= DIRECTIVE =
Pictures aside, quote the whole listing exactly.
START DATA BLOCK
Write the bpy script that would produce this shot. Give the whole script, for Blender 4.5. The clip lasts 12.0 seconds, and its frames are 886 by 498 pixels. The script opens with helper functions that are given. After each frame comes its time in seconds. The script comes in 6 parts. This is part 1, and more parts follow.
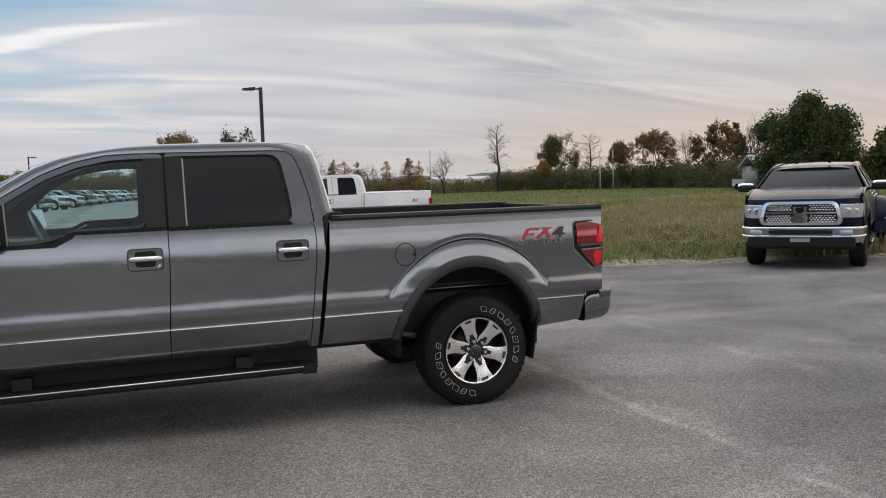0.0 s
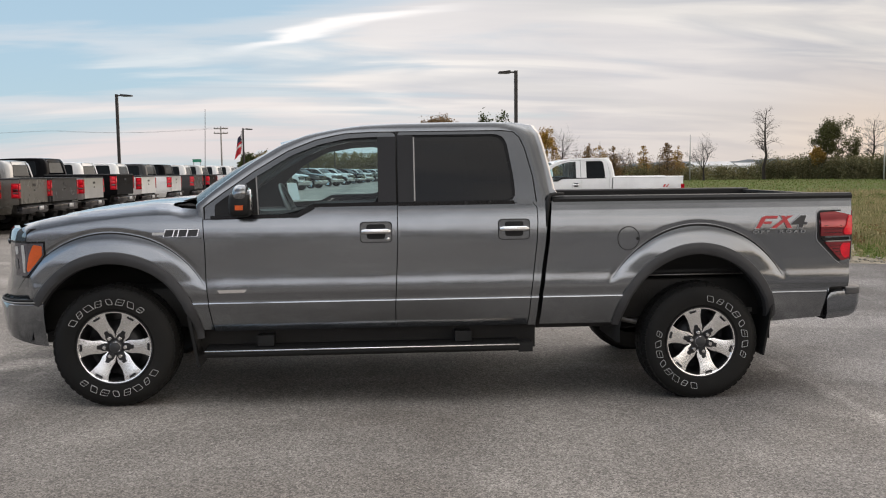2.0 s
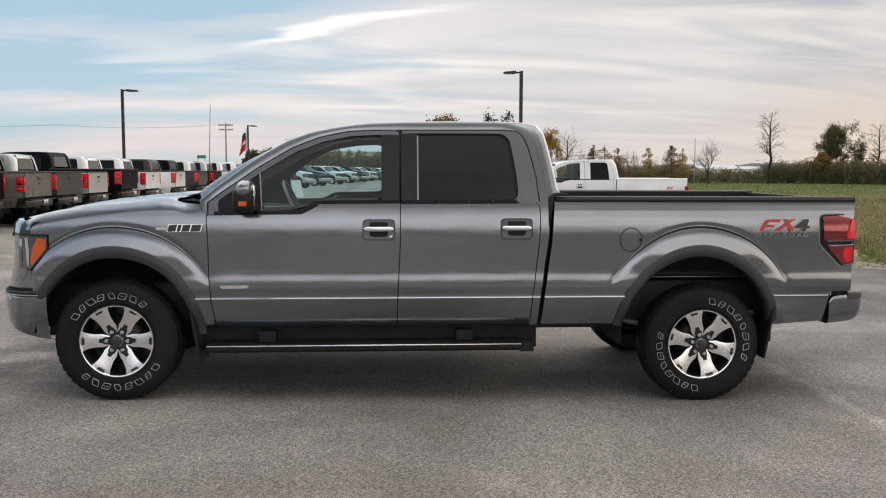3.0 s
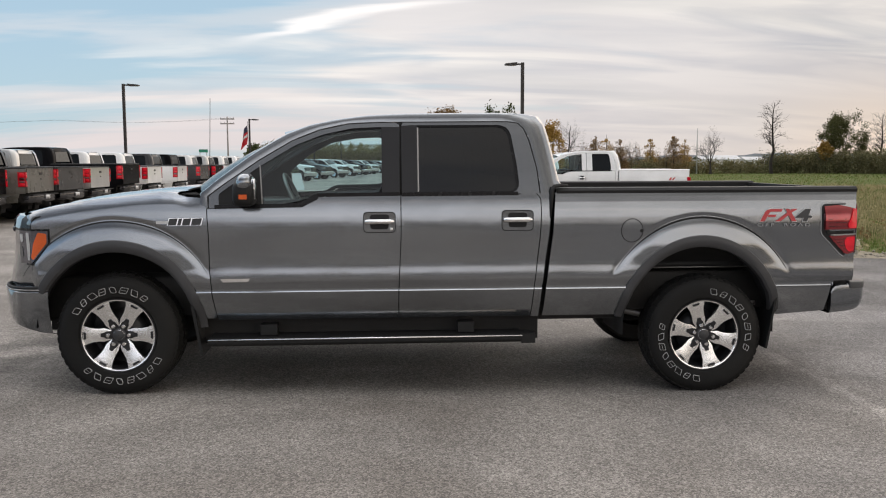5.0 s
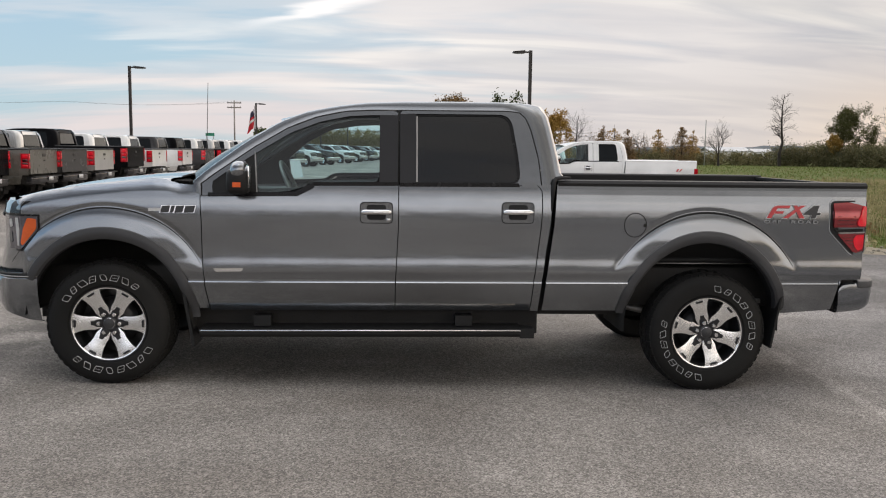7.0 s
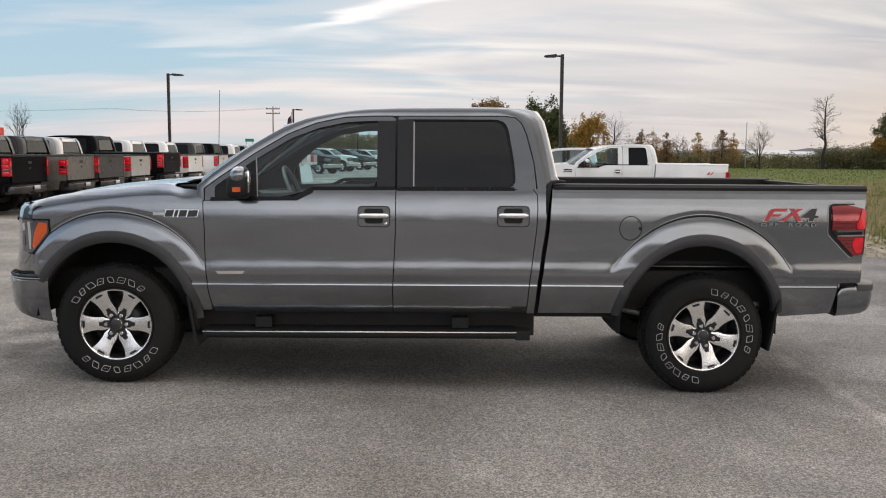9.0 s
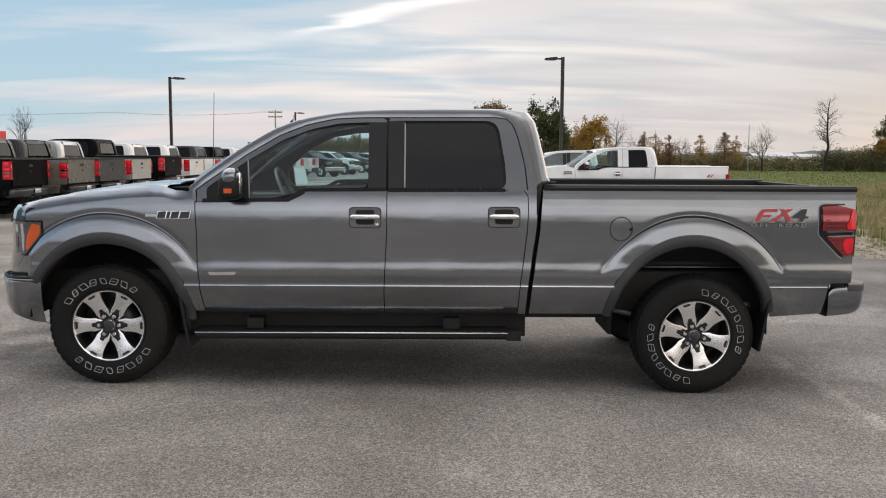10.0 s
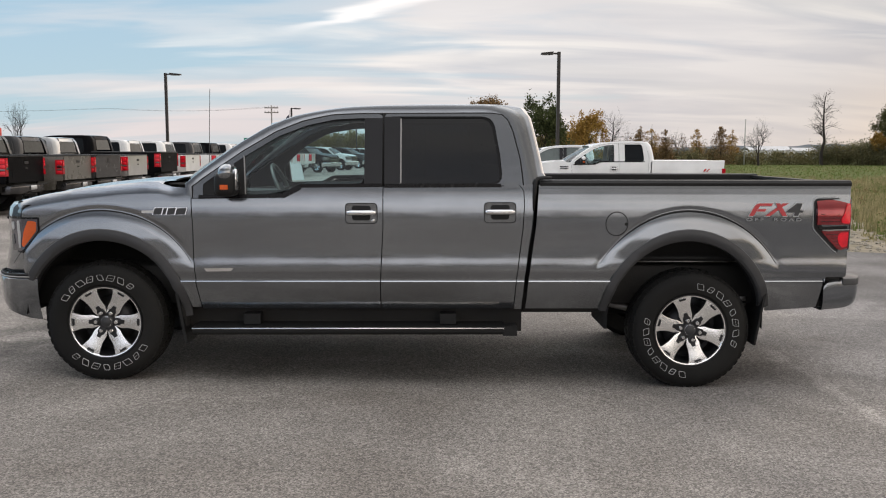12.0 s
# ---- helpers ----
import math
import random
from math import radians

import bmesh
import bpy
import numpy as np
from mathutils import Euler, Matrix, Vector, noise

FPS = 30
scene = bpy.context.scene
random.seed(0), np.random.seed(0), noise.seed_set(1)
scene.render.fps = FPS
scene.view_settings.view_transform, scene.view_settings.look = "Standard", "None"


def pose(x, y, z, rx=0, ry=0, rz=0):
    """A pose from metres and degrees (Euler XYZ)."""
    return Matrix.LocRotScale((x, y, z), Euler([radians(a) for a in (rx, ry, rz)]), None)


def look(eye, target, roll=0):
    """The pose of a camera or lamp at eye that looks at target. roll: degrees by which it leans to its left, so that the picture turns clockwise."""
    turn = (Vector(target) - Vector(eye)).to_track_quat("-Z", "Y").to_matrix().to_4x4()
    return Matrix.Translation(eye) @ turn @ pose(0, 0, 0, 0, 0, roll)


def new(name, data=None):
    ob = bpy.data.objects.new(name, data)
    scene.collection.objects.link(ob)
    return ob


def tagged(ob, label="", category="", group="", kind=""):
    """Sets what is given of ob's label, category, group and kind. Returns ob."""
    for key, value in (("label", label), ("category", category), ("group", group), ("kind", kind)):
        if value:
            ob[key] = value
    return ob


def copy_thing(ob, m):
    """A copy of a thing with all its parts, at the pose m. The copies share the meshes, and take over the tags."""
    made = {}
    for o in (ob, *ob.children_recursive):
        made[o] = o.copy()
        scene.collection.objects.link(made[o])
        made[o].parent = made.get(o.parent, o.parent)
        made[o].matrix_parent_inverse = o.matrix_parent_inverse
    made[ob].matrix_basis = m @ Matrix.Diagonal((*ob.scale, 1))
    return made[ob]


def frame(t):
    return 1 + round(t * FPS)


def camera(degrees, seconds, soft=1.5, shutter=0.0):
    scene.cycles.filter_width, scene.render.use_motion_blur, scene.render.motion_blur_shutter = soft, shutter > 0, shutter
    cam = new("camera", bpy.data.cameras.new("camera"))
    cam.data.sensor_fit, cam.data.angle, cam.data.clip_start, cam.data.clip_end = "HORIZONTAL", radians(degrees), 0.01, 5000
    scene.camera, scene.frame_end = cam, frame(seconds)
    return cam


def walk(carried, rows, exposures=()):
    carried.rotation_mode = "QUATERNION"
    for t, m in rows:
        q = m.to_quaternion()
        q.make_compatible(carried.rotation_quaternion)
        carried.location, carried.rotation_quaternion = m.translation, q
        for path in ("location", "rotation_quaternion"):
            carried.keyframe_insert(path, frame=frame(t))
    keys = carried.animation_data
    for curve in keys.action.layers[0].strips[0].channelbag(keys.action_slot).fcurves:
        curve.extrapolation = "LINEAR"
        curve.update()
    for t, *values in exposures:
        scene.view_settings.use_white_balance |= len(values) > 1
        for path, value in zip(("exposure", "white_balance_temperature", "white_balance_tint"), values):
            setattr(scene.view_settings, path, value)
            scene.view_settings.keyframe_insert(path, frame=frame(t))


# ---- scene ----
END DATA BLOCK
= WRITTEN REPLY =
Write the bpy script that would produce this shot. Give the whole script, for Blender 4.5. The clip lasts 12.0 seconds, and its frames are 886 by 498 pixels. The script opens with helper functions that are given. After each frame comes its time in seconds. The script comes in 6 parts. This is part 1, and more parts follow.
0.0 s
2.0 s
3.0 s
5.0 s
7.0 s
9.0 s
10.0 s
12.0 s
# ---- helpers ----
import math
import random
from math import radians

import bmesh
import bpy
import numpy as np
from mathutils import Euler, Matrix, Vector, noise

FPS = 30
scene = bpy.context.scene
random.seed(0), np.random.seed(0), noise.seed_set(1)
scene.render.fps = FPS
scene.view_settings.view_transform, scene.view_settings.look = "Standard", "None"


def pose(x, y, z, rx=0, ry=0, rz=0):
    """A pose from metres and degrees (Euler XYZ)."""
    return Matrix.LocRotScale((x, y, z), Euler([radians(a) for a in (rx, ry, rz)]), None)


def look(eye, target, roll=0):
    """The pose of a camera or lamp at eye that looks at target. roll: degrees by which it leans to its left, so that the picture turns clockwise."""
    turn = (Vector(target) - Vector(eye)).to_track_quat("-Z", "Y").to_matrix().to_4x4()
    return Matrix.Translation(eye) @ turn @ pose(0, 0, 0, 0, 0, roll)


def new(name, data=None):
    ob = bpy.data.objects.new(name, data)
    scene.collection.objects.link(ob)
    return ob


def tagged(ob, label="", category="", group="", kind=""):
    """Sets what is given of ob's label, category, group and kind. Returns ob."""
    for key, value in (("label", label), ("category", category), ("group", group), ("kind", kind)):
        if value:
            ob[key] = value
    return ob


def copy_thing(ob, m):
    """A copy of a thing with all its parts, at the pose m. The copies share the meshes, and take over the tags."""
    made = {}
    for o in (ob, *ob.children_recursive):
        made[o] = o.copy()
        scene.collection.objects.link(made[o])
        made[o].parent = made.get(o.parent, o.parent)
        made[o].matrix_parent_inverse = o.matrix_parent_inverse
    made[ob].matrix_basis = m @ Matrix.Diagonal((*ob.scale, 1))
    return made[ob]


def frame(t):
    return 1 + round(t * FPS)


def camera(degrees, seconds, soft=1.5, shutter=0.0):
    scene.cycles.filter_width, scene.render.use_motion_blur, scene.render.motion_blur_shutter = soft, shutter > 0, shutter
    cam = new("camera", bpy.data.cameras.new("camera"))
    cam.data.sensor_fit, cam.data.angle, cam.data.clip_start, cam.data.clip_end = "HORIZONTAL", radians(degrees), 0.01, 5000
    scene.camera, scene.frame_end = cam, frame(seconds)
    return cam


def walk(carried, rows, exposures=()):
    carried.rotation_mode = "QUATERNION"
    for t, m in rows:
        q = m.to_quaternion()
        q.make_compatible(carried.rotation_quaternion)
        carried.location, carried.rotation_quaternion = m.translation, q
        for path in ("location", "rotation_quaternion"):
            carried.keyframe_insert(path, frame=frame(t))
    keys = carried.animation_data
    for curve in keys.action.layers[0].strips[0].channelbag(keys.action_slot).fcurves:
        curve.extrapolation = "LINEAR"
        curve.update()
    for t, *values in exposures:
        scene.view_settings.use_white_balance |= len(values) > 1
        for path, value in zip(("exposure", "white_balance_temperature", "white_balance_tint"), values):
            setattr(scene.view_settings, path, value)
            scene.view_settings.keyframe_insert(path, frame=frame(t))


# ---- scene ----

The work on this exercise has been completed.